Jeff Koons, the artist you may know for his reproductions of “banal objects” (like balloon animals), is now suing two companies who have allegedly reproduced his reproductions of said everyday objects. Which brings up a somewhat existential question: If you reproduce something that’s already common to the masses, and the clowns, in a bigger, shinier format, and then sell it for a lot of money, do you “own” it?
The New York Times reports that Koons is suing two businesses — Park Life in San Francisco and Imm-Living in Toronto — that his lawyers claim violated his intellectual property rights by making and selling bookends similar to his “Balloon Dog” sculpture, which comes in a 10-foot-tall version that’s been shown at the Met and Versailles, and a more travel-ready 10 ½-inch version, more like the bookends.

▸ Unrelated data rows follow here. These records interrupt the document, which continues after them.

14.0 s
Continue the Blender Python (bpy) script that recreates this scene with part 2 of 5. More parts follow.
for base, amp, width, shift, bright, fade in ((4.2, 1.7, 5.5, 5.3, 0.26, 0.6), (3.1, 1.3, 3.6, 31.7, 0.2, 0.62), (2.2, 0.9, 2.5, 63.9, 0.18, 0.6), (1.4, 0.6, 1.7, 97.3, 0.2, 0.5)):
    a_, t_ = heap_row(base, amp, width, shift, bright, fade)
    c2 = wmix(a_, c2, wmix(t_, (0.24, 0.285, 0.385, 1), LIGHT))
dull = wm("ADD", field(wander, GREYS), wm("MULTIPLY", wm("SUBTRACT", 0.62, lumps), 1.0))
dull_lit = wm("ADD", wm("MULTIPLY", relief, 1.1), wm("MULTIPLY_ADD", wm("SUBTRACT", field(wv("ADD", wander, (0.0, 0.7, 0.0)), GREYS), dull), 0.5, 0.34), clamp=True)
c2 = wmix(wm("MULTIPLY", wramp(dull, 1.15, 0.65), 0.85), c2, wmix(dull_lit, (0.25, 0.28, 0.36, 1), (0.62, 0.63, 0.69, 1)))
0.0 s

The businesses say that the accusation has no merit and that they will “vigorously defend” their position. Also, balloon dogs? They’re everywhere! And Koons hardly created them. Even though his are the biggest.
So what are his chances?
Experts said that given the objects’ differences and that Mr. Koons’s sculpture was based on an object in the public domain, he might have difficulty proving that the bookends violated a copyright. Robert W. Clarida, an intellectual-property lawyer, said that in such a case a judge would probably instruct a jury to filter out the characteristics of balloon dogs in general and focus on what was distinctive about Mr. Koons’s version; if Imm-Living didn’t specifically copy that, it wouldn’t have violated Mr. Koons’s rights.
Koons, by the way, has been sued for violating the copyrights of others four times. He lost in three of the cases. It’s clearly a balloon-dog-eat-balloon-dog world out there. Ahem.